Mueller, Stewart publish new book on airline security

(left) John Mueller, (right) Mark Stewart

Since 9/11, airline passengers have learned to put liquids in 3-ounce containers, take off their shoes, and go through full-body scanners, all in the name of protecting themselves from terrorism. But are these extra measures making us any safer?

About $10 billion is spent each year to deal with terrorist attacks to aviation, yet these expenditures are rarely subjected to cost-benefit or risk analysis. Are We Safe Enough? Measuring and Assessing Aviation Security, by Mershon affiliates Mark Stewart and John Mueller, seeks to fill that void.

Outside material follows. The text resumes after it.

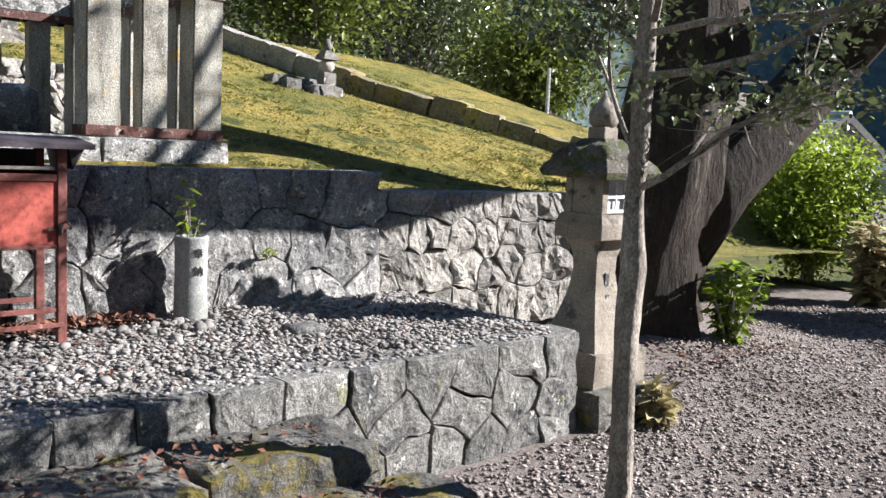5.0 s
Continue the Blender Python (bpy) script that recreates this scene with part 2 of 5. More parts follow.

The book, published by Elsevier, explains how standard risk and cost-benefit analysis can be applied to aviation security in a systematic, straightforward, and fully transparent manner. It constructs a full model of the security system, describing the effectiveness, risk reduction, and cost of each layer, from policing and intelligence, to checkpoint passenger screening, to armed pilots on the flight deck.

Stewart and Mueller conclude that it is entirely possible to attain the same degree of safety at far lower cost by shifting expenditures from measures that provide little security at high cost to ones that provide more security at lower cost.

For example, the air marshal program in the United States costs more than $1 billion per year, but reduces risk of a terrorist attack by only 0.2 percent. Installing secondary barriers to cockpits would see a greater reduction of risk while saving hundreds of millions of dollars to both taxpayers and airlines.

In addition, the book shows how the system can be made more efficient, providing great benefits to passengers, the airlines, and the taxpayer. It also finds that aviation security costs proportionately much more in the United States than in Australia, Canada, and elsewhere.

The authors also evaluate, and put into context, the degree to which terrorism presents a threat to aviation, and they discuss and apply the key notion, largely ignored by excessively risk-averse officials, of acceptable risk.

Key features of the book include

  • Quantifying the risks, costs and benefits of various aviation security methods, including policing, intelligence, PreCheck, checkpoint passenger screening, behavioral detection, air marshals and armed pilots
  • Focusing on security measures that reduce costs without reducing security, including PreCheck, Federal Flight Deck Officer program and Installed Physical Secondary Barriers
  • Featuring risk-reduction insights with global applications that are fully transparent, and fully explored through sensitivity analysis

More information is available on the book flyer.

John Mueller is Woody Hayes senior research scientist at the Mershon Center for International Security Studies and professor of political science at Ohio State University, as well as a senior fellow at the Cato Institute. Mark Stewart is professor of civil engineering and director of the Centre for Infrastructure Performance and Reliability at University of Newcastle in Australia.

Stewart has been a visiting scholar at the Mershon Center several times, collaborating with Mueller on Terror, Security, and Money: Balancing the Risk, Benefits, and Costs of Homeland Security (Oxford, 2011) and Chasing Ghosts: The Policing of Terrorism (Oxford, 2016).